Les serres où sont préparées toutes les semences

Comme nous l'avions demandé, il nous conduit vers l'école française (les classes où les cours sont enseignés en langue française)
Nous sommes invités par la maitresse à entrer dans la classe bien studieuse. Anouk et Pierre en profitent pour distribuer aux enfants des sucettes et des brosses à dent (qui vont de pair avec les sucettes) mais aussi un peu de matériel scolaire.

Une classe joliment décorée où la maitresse enseigne le français

Distribution de sucettes par Anouk et Pierre
succès assuré :)

Nous continuons la visite jusqu'à la rivière où une large étendue d'eau douce permet de se baigner.

Pierre et Rodolphe à l'eau

Alain en grande discussion avec David

De retour, nous demandons à David l'autorisation de diner le soir au yacht club. Comme nous commençons à manquer de viandes ou de poissons pour autant de personnes, Pierre propose d'apporter son four à pizza.

Le soir venu, ce sera un beau moment convivial où notre pizzaïolo (Pierre) régalera toutes la tablée avec de délicieuses pizza confectionnées avec tous nos ingrédients restants.

Notre Pizzaïolo devant son four à Pizza portatif

Les petits enfants de David qui découvrent la pizza à emporter

L'île d'Erromango mériterait un arrêt prolongé, car de nombreuses promenades en forêt vierge sont possibles. Cependant, le mouillage n'est pas très protégé de la houle, et nous n'avions pas prévu assez de nourriture pour rester.
Après une journée passée sur l'ile, le lendemain au petit matin, on part rejoindre l'ile d'Efate où nous devons terminer notre clearance. 
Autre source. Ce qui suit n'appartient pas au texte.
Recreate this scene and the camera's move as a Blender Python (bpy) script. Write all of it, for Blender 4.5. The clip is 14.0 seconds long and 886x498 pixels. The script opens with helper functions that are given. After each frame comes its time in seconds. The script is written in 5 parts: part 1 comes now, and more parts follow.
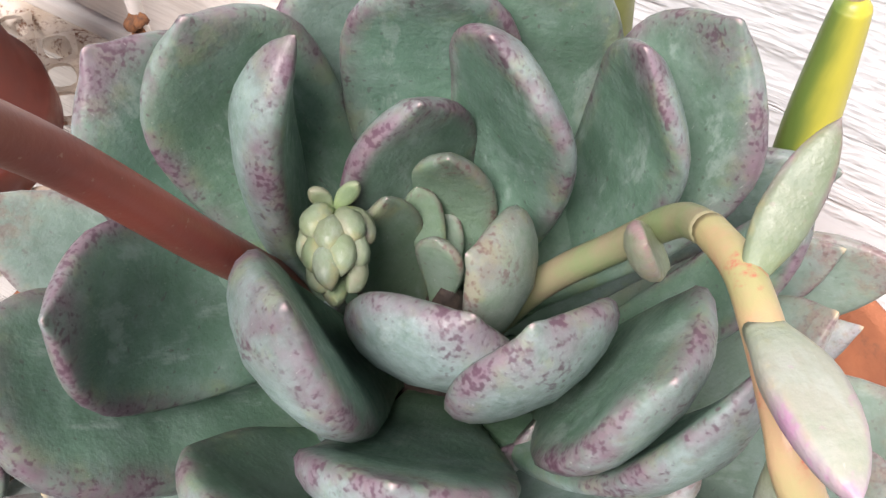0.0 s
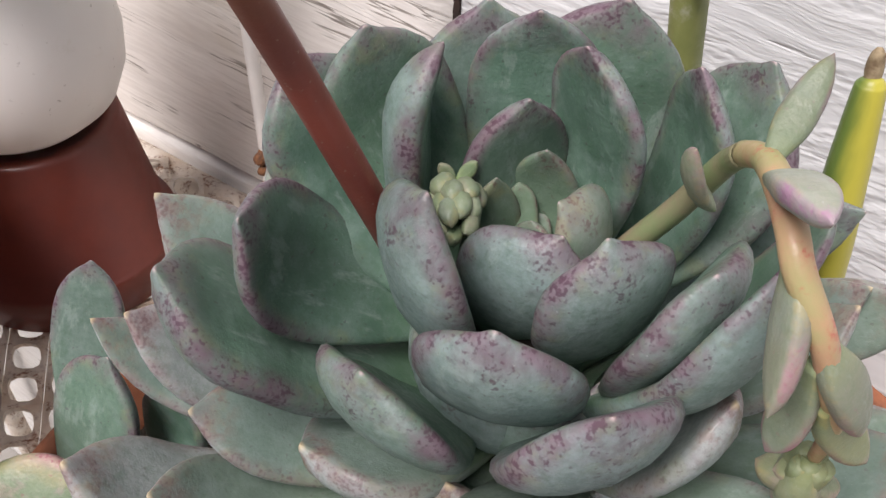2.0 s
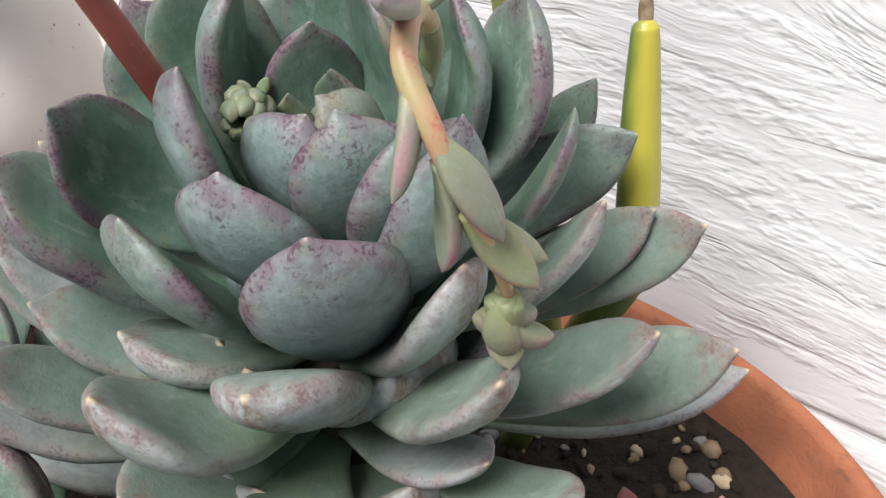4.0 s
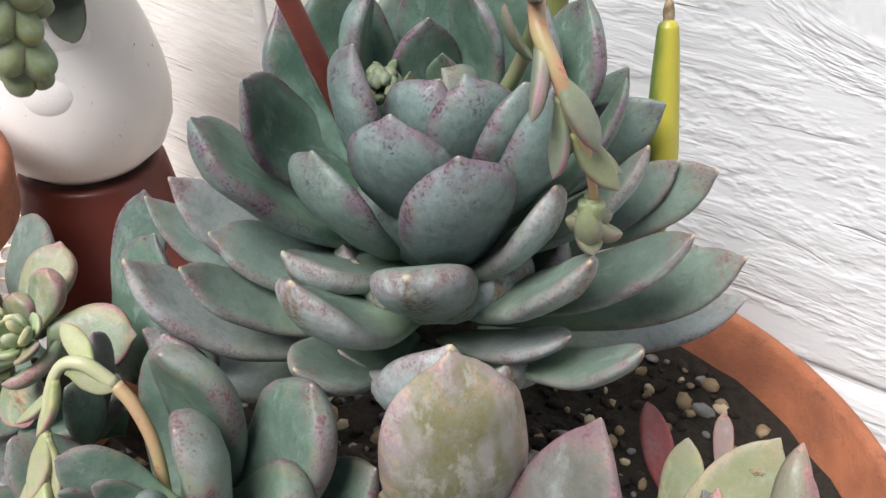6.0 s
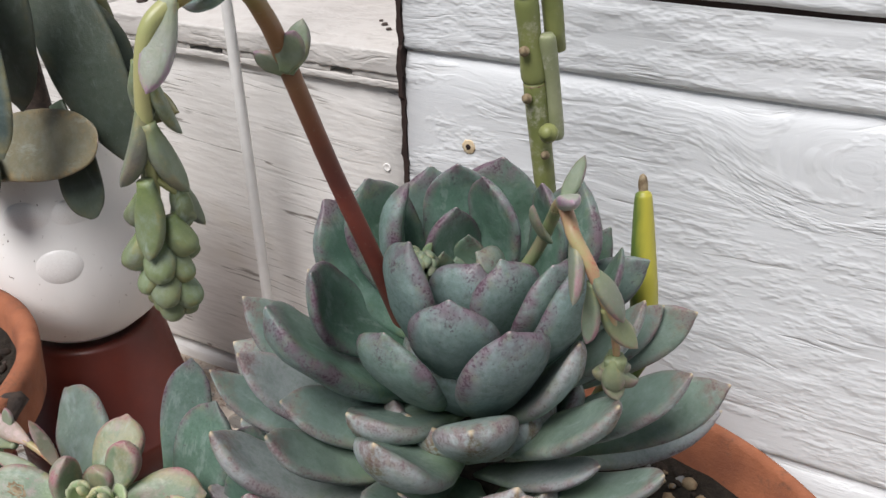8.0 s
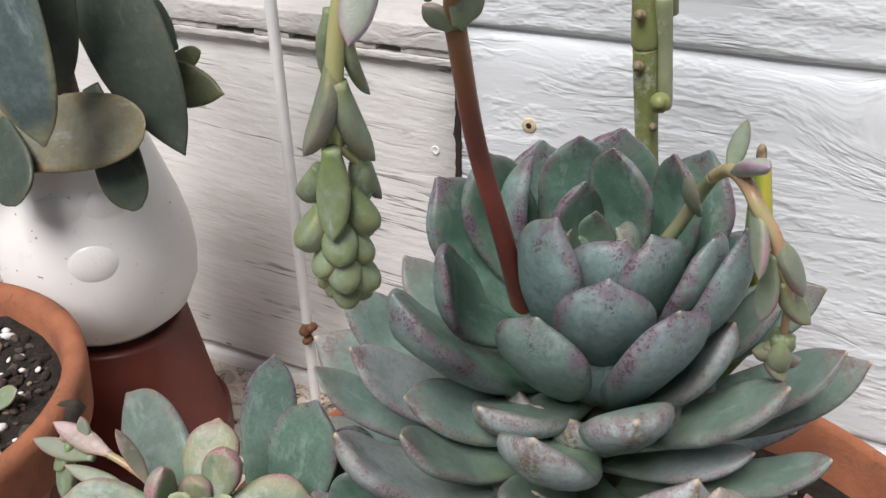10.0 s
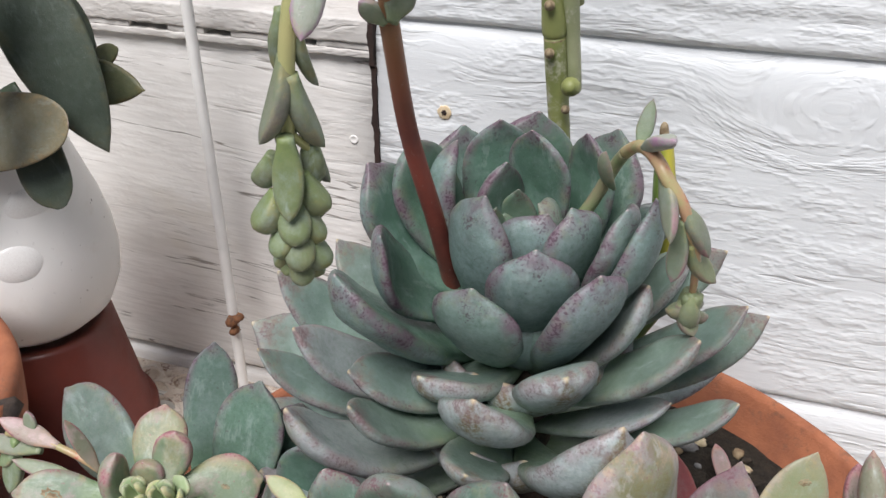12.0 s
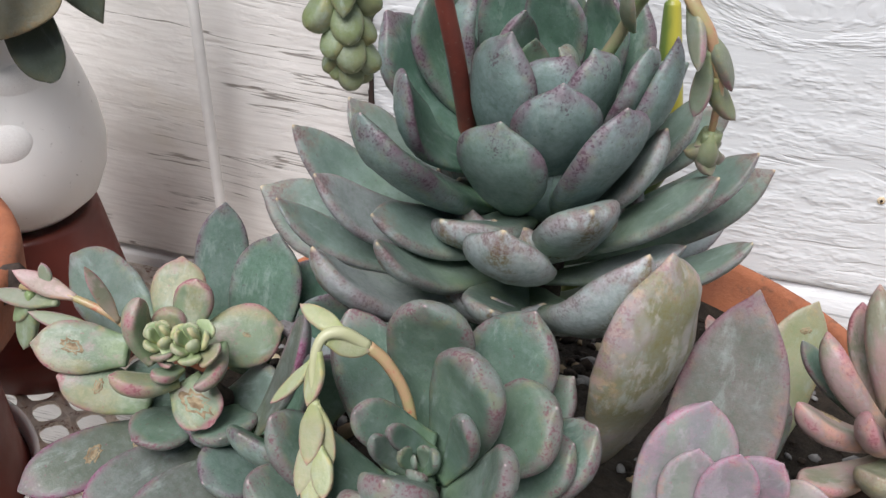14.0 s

La météo est bonne, mais on s'attend à avoir des vagues croisées une fois sorti de la protection de l'île. On apprendra à l'arrivée, que durant la nuit, un petit avion de tourisme s'est crashé en mer non loin de notre route. Les 4 passagers et le pilote seront secourus. Bien que nous ayons laissé la VHF sur la canal 16 en veille toute la nuit, nous n'avons rien entendu. En mer, la portée de la VHF ne dépasse que rarement les 30 mn entre bateaux.

Ps: nous écrivons ces lignes depuis la Nouvelle Calédonie où nous passerons la saison cyclonique.